April 6, 2018 at 1:53 p.m.
CARMELITE SISTERS

Order marks 75th anniversary


By KAREN DIETLEIN- | Comments: 0 | Leave a comment

The Carmelite Sisters for the Aged and Infirm are celebrating their 75th anniversary this year with a full slate of Masses and other observances.

The Carmelite motherhouse in Germantown, called "Avila-on-the-Hudson," is perched on hills overlooking the Hudson River. The grounds were purchased by the order 60 years ago to replace their cramped quarters in the Bronx, where the order was founded.

The order's foundress, Irish emigre Mother Angeline Teresa McCrory, O.Carm., was originally a Little Sister of the Poor. She felt unsettled, however, and "inspired to render a somewhat different type of care, to serve all economic levels," according to Mother Mary Suzanne, O.Carm., current Superior General. Seven others joined her to begin the Carmelite order in 1929.

Today, 27 sisters reside at the Motherhouse. Another 206 serve the elderly at Carmelite homes in the Northeast, Florida and Ireland. Avila-on-the-Hudson is also home to the Carmelite System and the Avila Institute of Gerontology, corporations founded to support the order's efforts to serve the elderly.

Sole goal

"Our sole focus is the care of the elderly," said Mother Suzanne. "That is the ambition that we embrace in the spirit of Mother Angeline: a homelike environment, high respect for the sanctity of individual life, and preservation of the dignity of the elderly."

The sisters' day is punctuated by prayer, along with more modern activities: administrative meetings, direct nursing and meetings with physicians.

Outside of the motherhouse, the sisters' ministries in the Albany Diocese center around Teresian House, an Albany nursing home.

"Teresian House was forward-thinking in rendering the highest level of care in innovative settings, and eager to do things that would be more life-giving for the elderly, trying to get away from the institutional setting," said Mother Suzanne.

Among the innovations at Carmelite-run homes like Teresian House are in-house hair salons, individualized wake-up times and activities, and a "neighborhood" arrangement in wings of the nursing home. Residents who are able serve on councils and planning committees.

"When we go to conventions and [other organizations] get up to announce the new things that they're doing -- well, we usually did it five years ago," boasted Sister Ann Elizabeth, O.Carm.

Like other workers in the field of gerontology, the sisters also attend seminars and programs to expand their knowledge. Many sisters wear traditional black habits instead of scrubs.

While some sisters came to the order to work with the elderly, others were attracted by the "great joy" in the sisters' lives. Sister Anthony Veilleux, O.Carm., worked in secular nursing homes before coming to a facility run by the Carmelites. There, she says, she "felt something different -- a sacredness in what they did." Sister Gabriel entered the community when it was only seven years old: "I didn't even know it was a new community at first!" she said. "Mother Angeline was so down to earth and human."

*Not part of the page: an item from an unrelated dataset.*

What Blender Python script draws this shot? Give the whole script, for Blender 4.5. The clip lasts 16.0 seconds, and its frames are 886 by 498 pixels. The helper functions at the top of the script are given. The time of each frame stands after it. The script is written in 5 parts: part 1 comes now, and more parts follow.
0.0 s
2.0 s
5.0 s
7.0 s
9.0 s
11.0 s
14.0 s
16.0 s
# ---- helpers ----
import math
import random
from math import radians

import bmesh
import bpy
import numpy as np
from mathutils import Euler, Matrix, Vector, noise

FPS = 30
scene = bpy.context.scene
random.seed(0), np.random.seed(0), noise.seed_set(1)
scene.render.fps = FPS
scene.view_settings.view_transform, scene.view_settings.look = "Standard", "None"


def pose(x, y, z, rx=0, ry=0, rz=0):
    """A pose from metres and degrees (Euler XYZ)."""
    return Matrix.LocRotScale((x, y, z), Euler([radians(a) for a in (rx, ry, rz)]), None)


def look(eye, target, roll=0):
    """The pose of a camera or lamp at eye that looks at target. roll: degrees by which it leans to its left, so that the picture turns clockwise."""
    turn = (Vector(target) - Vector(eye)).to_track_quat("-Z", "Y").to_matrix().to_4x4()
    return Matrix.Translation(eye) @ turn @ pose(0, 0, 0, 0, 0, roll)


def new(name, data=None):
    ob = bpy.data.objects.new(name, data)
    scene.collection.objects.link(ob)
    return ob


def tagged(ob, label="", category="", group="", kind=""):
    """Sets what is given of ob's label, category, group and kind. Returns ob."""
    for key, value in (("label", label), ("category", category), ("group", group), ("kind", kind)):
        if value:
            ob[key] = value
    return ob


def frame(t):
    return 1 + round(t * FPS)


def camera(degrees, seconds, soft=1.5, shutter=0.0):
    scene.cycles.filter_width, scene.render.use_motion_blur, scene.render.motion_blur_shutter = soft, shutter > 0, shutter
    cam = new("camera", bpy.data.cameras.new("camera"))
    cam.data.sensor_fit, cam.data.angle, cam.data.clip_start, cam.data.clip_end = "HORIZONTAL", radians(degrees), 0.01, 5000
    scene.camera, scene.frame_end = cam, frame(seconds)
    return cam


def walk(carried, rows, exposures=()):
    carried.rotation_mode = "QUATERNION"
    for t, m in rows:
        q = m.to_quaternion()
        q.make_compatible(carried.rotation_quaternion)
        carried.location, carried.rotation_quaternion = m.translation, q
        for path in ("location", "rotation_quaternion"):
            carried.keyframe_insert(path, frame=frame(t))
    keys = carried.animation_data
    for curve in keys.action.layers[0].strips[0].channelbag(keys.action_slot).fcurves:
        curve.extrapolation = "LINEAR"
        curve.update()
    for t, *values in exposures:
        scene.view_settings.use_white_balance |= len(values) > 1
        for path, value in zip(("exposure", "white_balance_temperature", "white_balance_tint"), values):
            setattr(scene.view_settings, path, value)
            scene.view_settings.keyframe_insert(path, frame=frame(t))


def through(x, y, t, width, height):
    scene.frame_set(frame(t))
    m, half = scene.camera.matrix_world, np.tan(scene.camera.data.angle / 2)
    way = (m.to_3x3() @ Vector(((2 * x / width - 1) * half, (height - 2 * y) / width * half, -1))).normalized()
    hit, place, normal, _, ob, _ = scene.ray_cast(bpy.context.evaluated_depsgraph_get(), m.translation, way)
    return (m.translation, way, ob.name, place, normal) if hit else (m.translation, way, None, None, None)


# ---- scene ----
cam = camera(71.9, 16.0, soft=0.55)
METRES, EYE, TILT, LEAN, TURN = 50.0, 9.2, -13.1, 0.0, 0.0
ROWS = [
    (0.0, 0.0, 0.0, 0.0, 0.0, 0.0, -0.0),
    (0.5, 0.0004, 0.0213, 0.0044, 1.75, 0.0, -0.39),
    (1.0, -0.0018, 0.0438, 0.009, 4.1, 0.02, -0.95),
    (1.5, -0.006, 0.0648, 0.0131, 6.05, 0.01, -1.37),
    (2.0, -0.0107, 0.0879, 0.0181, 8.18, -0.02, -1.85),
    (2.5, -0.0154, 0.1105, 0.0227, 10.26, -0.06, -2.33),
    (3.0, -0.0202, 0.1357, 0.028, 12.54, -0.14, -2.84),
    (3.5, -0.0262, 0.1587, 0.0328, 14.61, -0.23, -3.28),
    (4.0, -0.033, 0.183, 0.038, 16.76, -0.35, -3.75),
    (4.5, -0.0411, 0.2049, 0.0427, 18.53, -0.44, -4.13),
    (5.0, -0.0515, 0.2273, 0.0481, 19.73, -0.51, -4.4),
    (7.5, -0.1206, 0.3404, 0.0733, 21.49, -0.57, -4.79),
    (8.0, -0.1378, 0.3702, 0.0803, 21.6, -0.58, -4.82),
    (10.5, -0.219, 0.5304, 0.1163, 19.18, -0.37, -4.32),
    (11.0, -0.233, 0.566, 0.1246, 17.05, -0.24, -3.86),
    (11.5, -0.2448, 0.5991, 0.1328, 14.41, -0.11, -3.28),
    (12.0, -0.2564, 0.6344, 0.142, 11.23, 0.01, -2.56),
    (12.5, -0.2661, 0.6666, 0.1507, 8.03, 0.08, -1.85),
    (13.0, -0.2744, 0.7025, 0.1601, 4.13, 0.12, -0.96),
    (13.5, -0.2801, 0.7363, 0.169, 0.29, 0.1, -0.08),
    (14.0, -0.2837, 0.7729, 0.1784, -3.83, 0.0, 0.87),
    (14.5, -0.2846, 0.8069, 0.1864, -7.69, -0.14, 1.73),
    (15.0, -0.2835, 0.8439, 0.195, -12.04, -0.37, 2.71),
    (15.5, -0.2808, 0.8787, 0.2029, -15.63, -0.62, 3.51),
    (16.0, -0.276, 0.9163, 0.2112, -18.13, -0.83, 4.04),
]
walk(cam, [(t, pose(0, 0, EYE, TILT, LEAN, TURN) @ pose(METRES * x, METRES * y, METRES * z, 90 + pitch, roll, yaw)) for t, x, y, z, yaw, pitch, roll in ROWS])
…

Some of those human touches are preserved in a museum room: Mother Angeline's personal effects, including photographs, a license plate, a comb and a yellowing sign that graced her desk, reading: "For God so loved the world that He did not send a committee."

Now, the 90-room novitiate has been converted into offices, save for guest rooms and novitiate rooms reserved for newcomers. No novices or postulants currently reside there, but Mother Suzanne keeps hope alive: A full-time vocation director "is throwing out the lines in hopes that there will be some nibbles," she said.

Rewards

Serving the elderly is a "difficult, physically demanding ministry. It's not easy, but it's rewarding," explained Mother Suzanne. "It takes a special grace to respond with the fullness of love and dedication to the elderly."

She said the sisters find inspiration in the seniors they serve.

"Our whole basis for trying to render care is seeing Christ in the elderly," she said. "People look at broken bodies, mental infirmities, and they write [the elderly] off. They never get to know their great faith, their individual accomplishments, the heroics that these people display every day."

Marking anniversary

To commemorate their 75th anniversary, the Sisters are holding a host of celebrations: In May, Bishop Howard Hubbard celebrated an anniversary Mass; in September, sisters, friends and relatives will "come home" to the motherhouse for a weekend of recollection and celebration; in October, the congregation will meet for Mass at St. Patrick's Cathedral in New York City. In addition, a new facility is being built in Ohio to replace two older, obsolete ones.

However, Mother Suzanne believes that the greatest achievement of the order isn't in its buildings, but in its philosophy.

"Just because a person moves into a home doesn't mean their life is over. We've kept the focus on the sanctity of life," she said. "That continues to be our hope -- that through our presence, we've been able to give witness to that."